Noniterative Solutions of Integral Equations for Scattering. III. Coupled Open and Closed Channels and Eigenvalue Problems

1970

The homogeneous integral solution formalism developed by Sams and Kouri is applied to the problems of coupled open- and closed-channel radial equations and coupled radial eigenvalue equations. The problem of coupled eigenvalue equations is considered first. Because we deal with the integral equation form of the Schrödinger equation, the proper solutions may be obtained by integrating from the origin outward, rather than both outward from and inward toward the origin. For the case of eigenvalue radial equations, quantization arises from the fact that exponentially decaying solutions are obtained only when the eigenvalue of a certain matrix equals one. Next, we consider the coupled open- and closed-channel radial equations. Unlike the case of coupled open channels, we find it convenient to consider a column vector solution rather than a matrix. Just as in the open-channel case, however, the Volterra integral equations generated in solving the coupled open- and closed-channel equations are the same for the homogeneous and inhomogeneous integral solutions. Thus, the number of equations which must be solved is not as large as first appears. The method necessitates at most two matrix inversions, one for a n0 by n0 matrix and one for a nc by nc matrix, at the very end of the calculation. Here n0 is the number of open channels and nc the number of closed channels. Finally, application of the eigenvalue procedure is made to a Lennard-Jones (12–6) potential in order to illustrate the method.

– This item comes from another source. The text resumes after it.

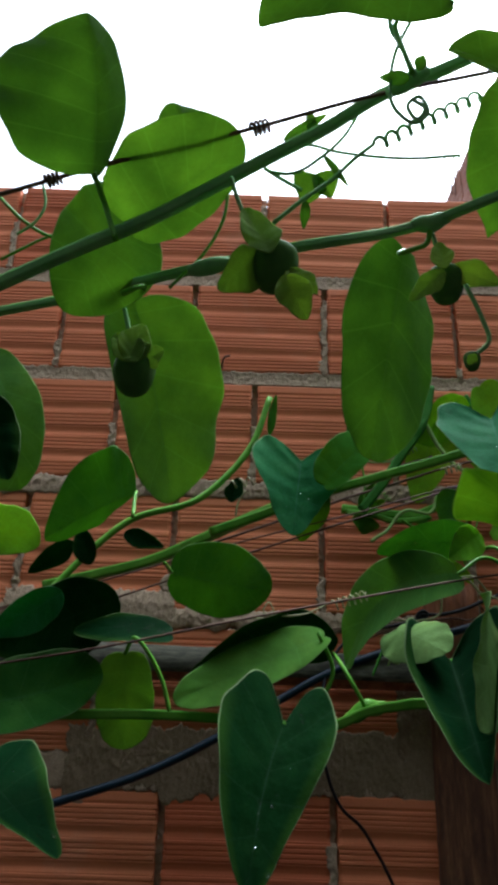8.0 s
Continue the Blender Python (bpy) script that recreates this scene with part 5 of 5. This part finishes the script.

Noniterative Solutions of Integral Equations for Scattering. IV. Preliminary Calculations for Coupled Open Channels and Coupled Eigenvalue Problems

1970

The homogeneous integral solution formalism developed by Sams and Kouri is illustrated for coupled open channel scattering calculations and coupled eigenvalue calculations. This method for scattering calculations compares favorably, both in accuracy and in computation time required, with the Lester-Bernstein close coupling solution of the differential equations for scattering and the Johnson-Secrest amplitude density method. Preliminary results for coupled eigenvalue integral equations are also encouraging. A simple technique for applying the quantization condition in searching for the eigenvalues of coupled integral equations is presented, and is employed in the calculations reported. Example results are given for 16, 23, and 30 coupled scattering channels and for 1, 2, and 3, coupled integral eigenvalue equations.